>> Start

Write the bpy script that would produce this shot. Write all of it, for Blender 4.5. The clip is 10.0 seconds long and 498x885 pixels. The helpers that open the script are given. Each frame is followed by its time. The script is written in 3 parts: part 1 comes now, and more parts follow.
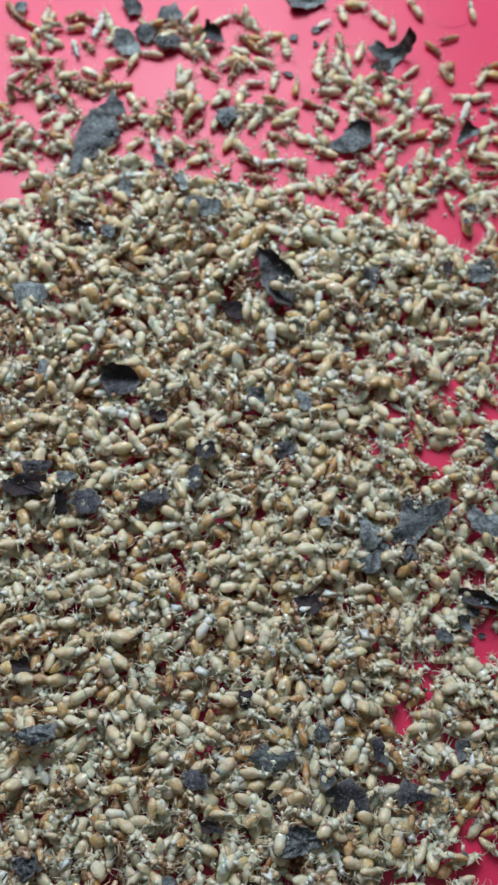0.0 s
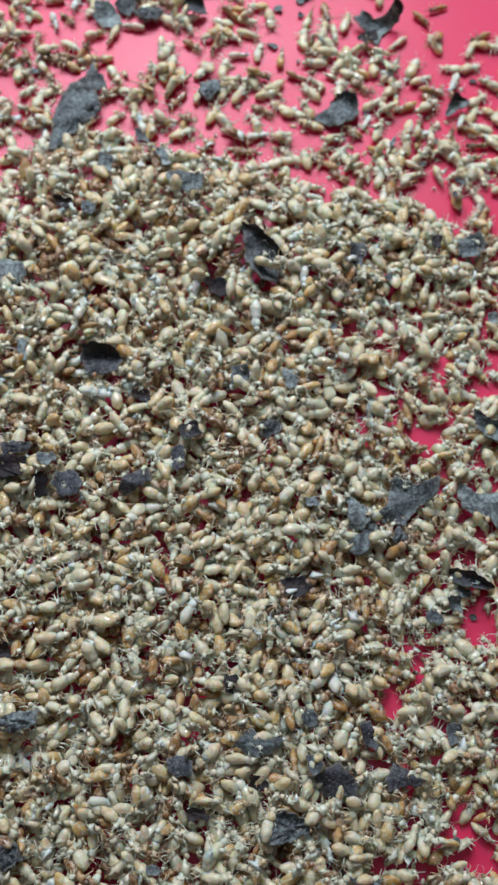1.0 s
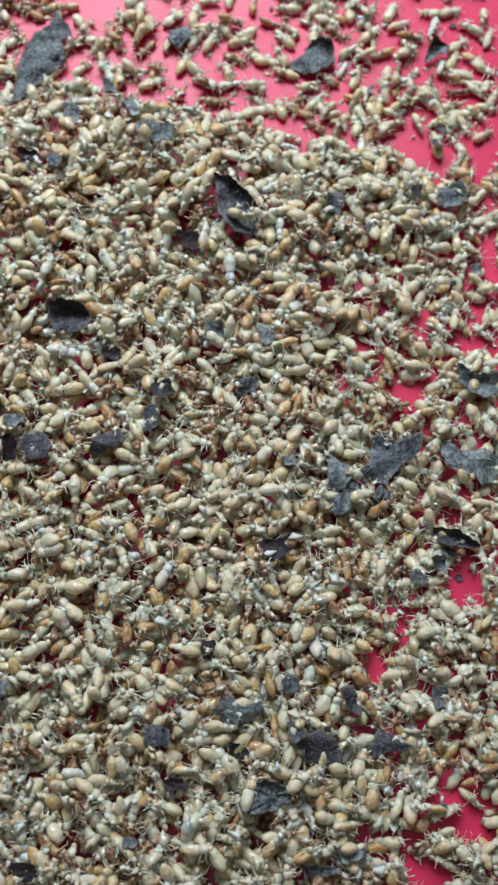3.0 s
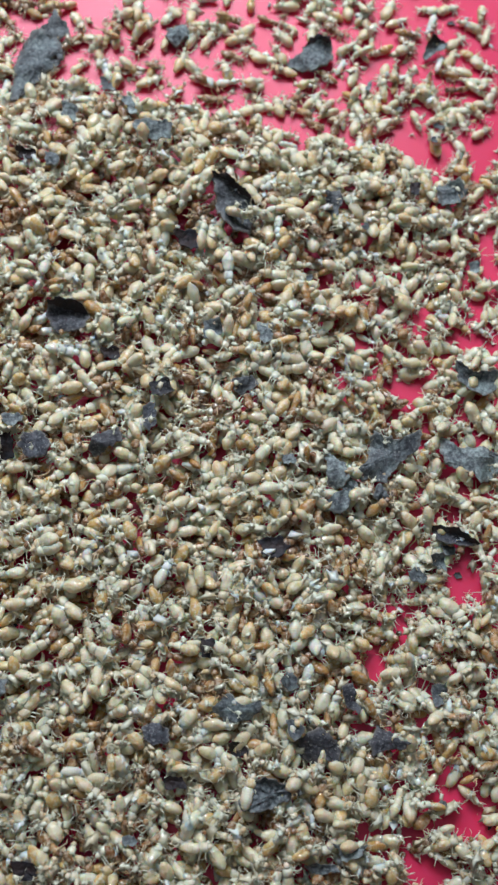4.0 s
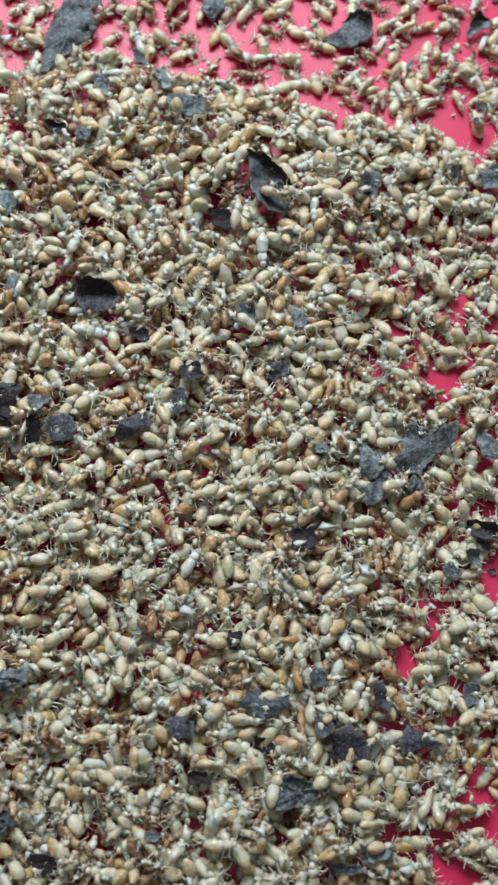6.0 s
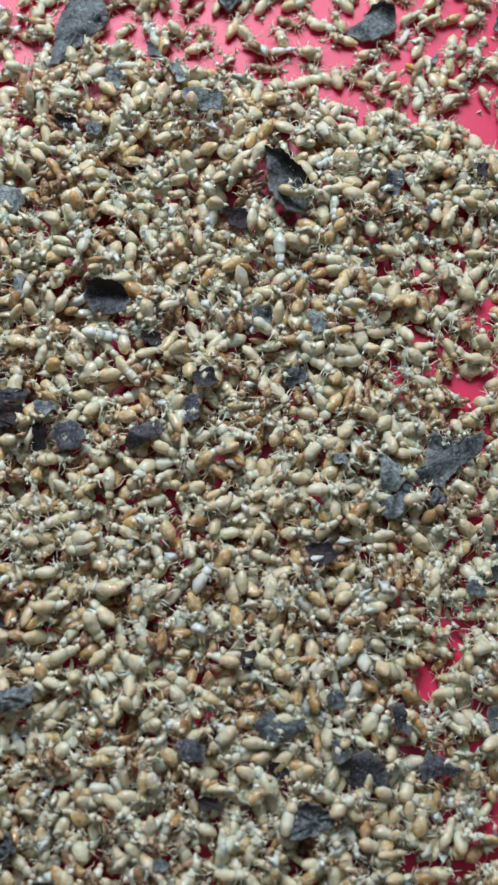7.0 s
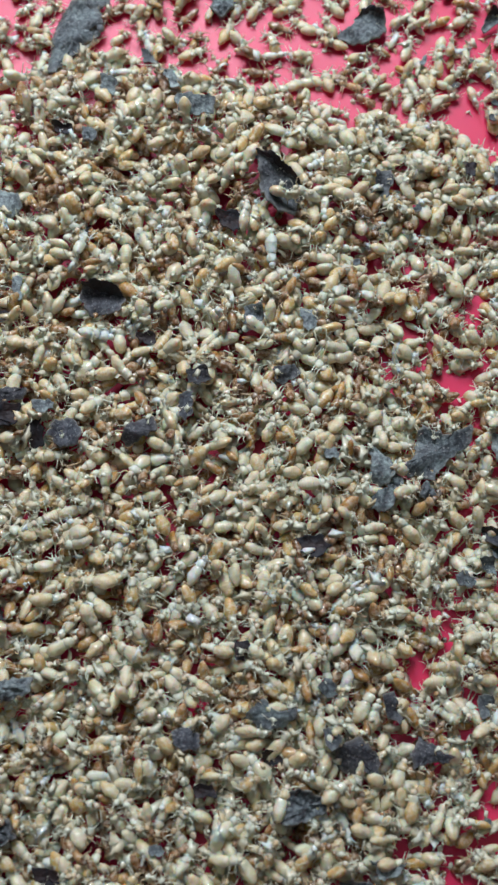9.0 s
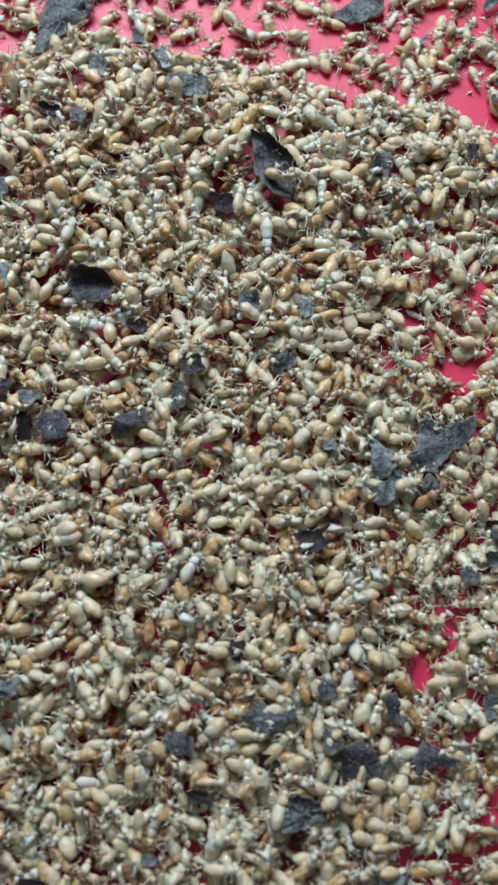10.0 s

>> End

### What to work on
Reproduce the listing exactly. Leave its pictures out.

### Final result
Write the bpy script that would produce this shot. Write all of it, for Blender 4.5. The clip is 10.0 seconds long and 498x885 pixels. The helpers that open the script are given. Each frame is followed by its time. The script is written in 3 parts: part 1 comes now, and more parts follow.
0.0 s
1.0 s
3.0 s
4.0 s
6.0 s
7.0 s
9.0 s
10.0 s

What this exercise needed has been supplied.